▶ [WORK REQUIRED]
Please transcribe the listing below in full and word for word, without its pictures.

* * * * * * *

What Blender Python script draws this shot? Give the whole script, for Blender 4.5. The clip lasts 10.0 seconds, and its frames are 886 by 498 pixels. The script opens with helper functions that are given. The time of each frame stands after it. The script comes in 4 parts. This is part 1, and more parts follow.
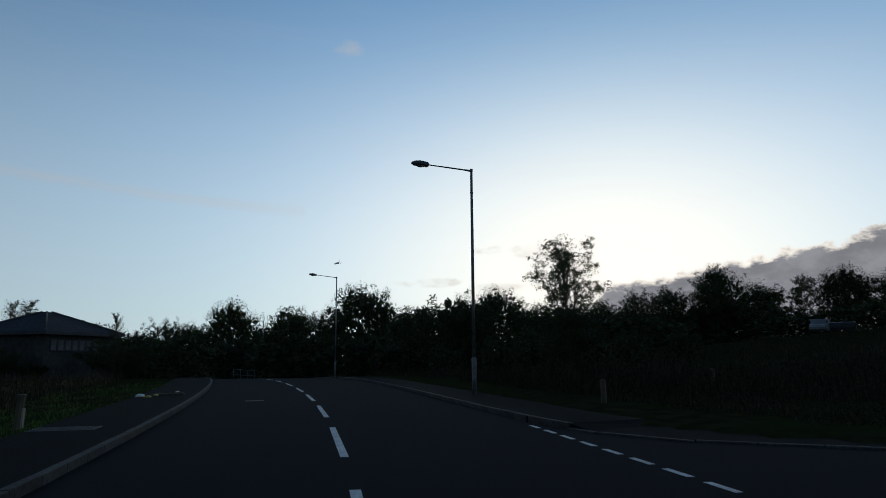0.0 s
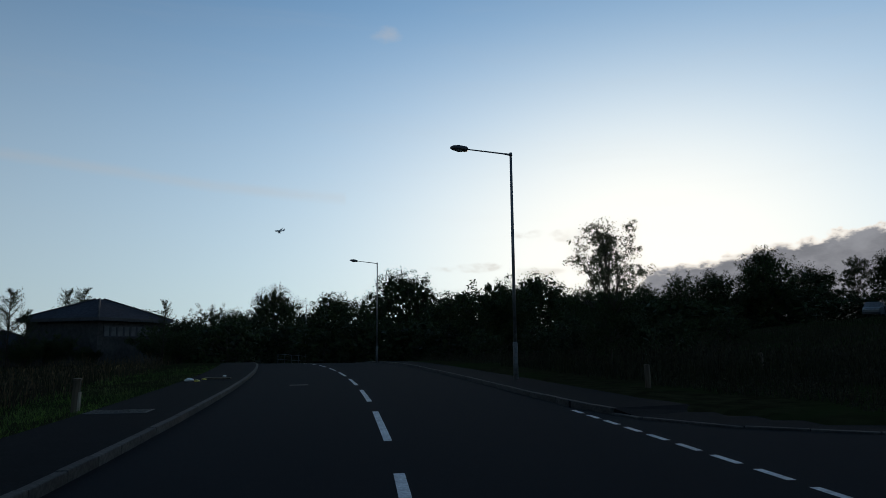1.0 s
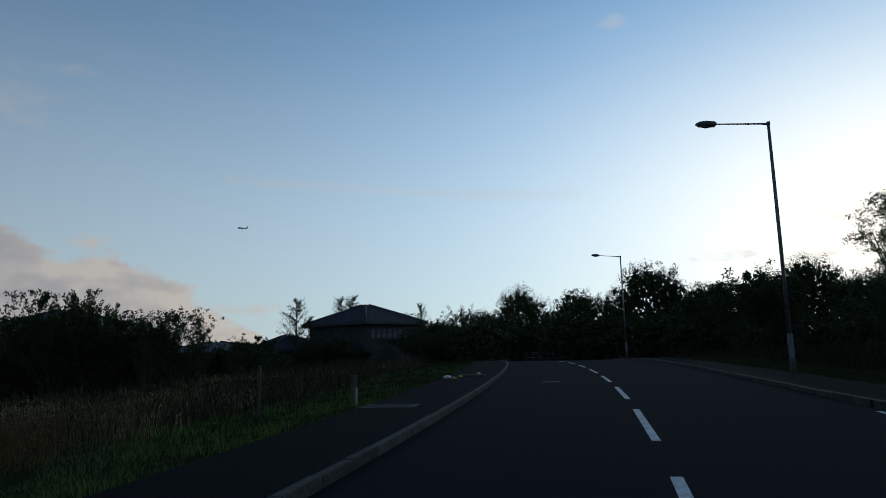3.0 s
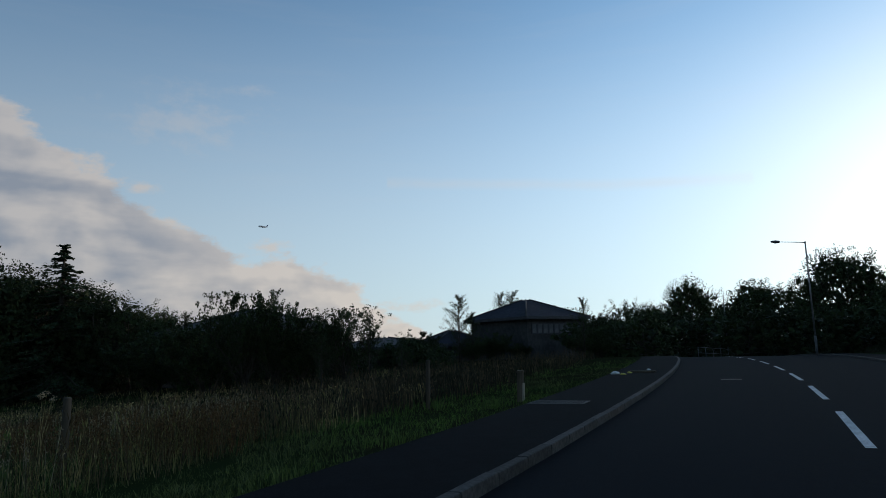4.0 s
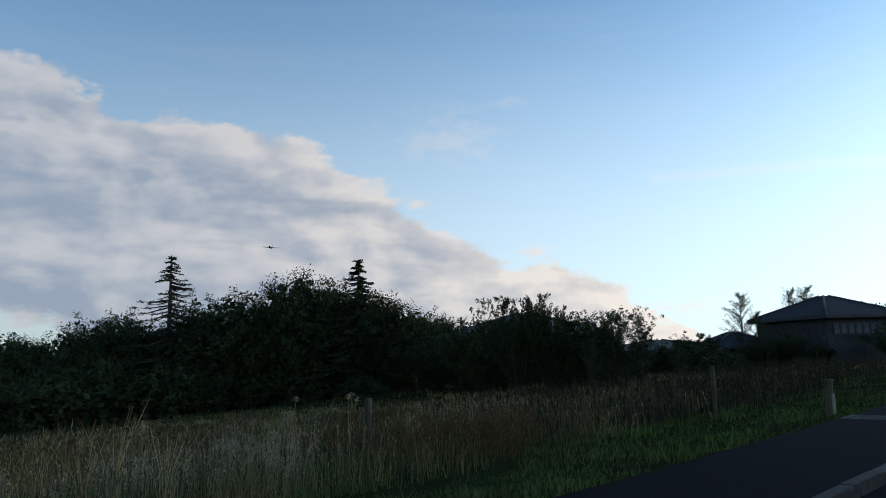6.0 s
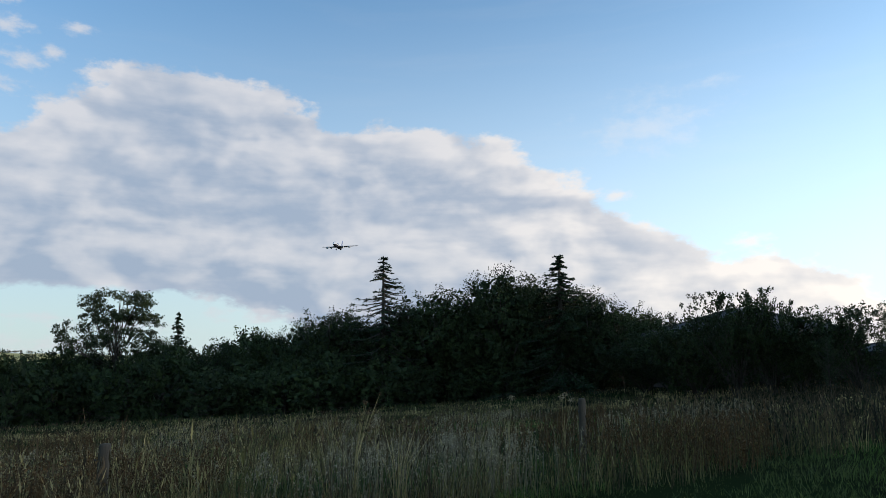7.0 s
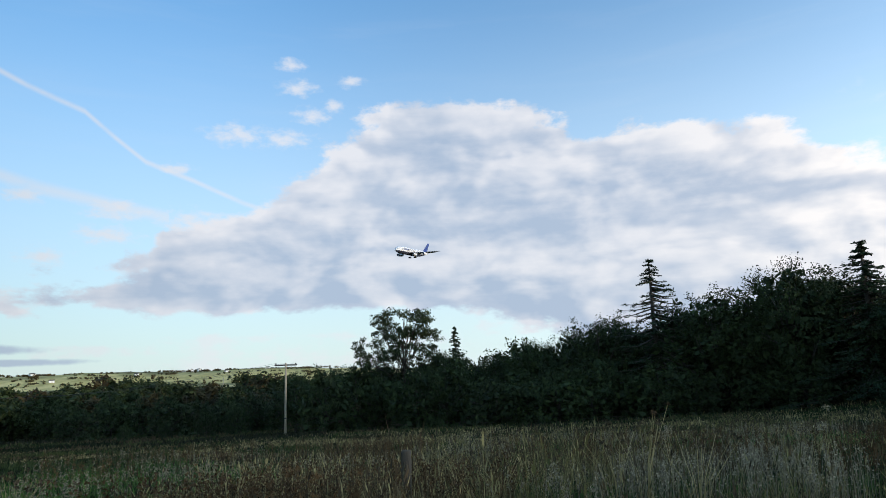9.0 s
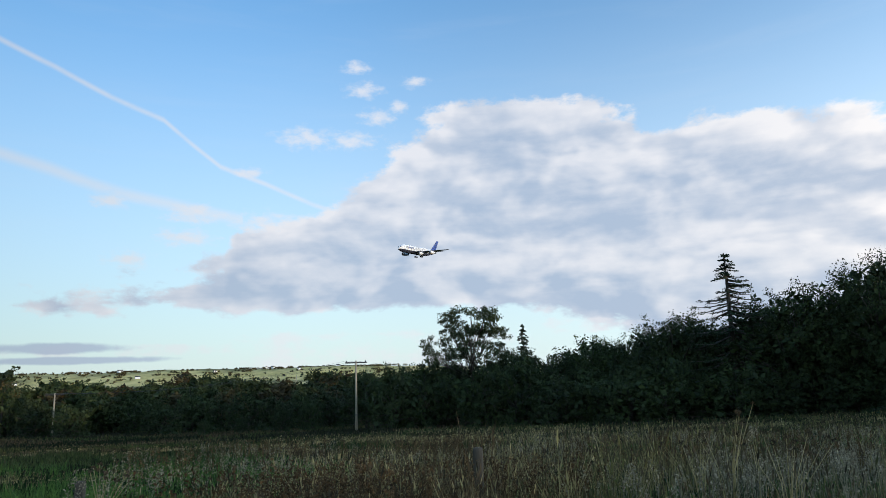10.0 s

* * * * * * *

▶ [SOLUTION TO THE PROBLEM]
What Blender Python script draws this shot? Give the whole script, for Blender 4.5. The clip lasts 10.0 seconds, and its frames are 886 by 498 pixels. The script opens with helper functions that are given. The time of each frame stands after it. The script comes in 4 parts. This is part 1, and more parts follow.
0.0 s
1.0 s
3.0 s
4.0 s
6.0 s
7.0 s
9.0 s
10.0 s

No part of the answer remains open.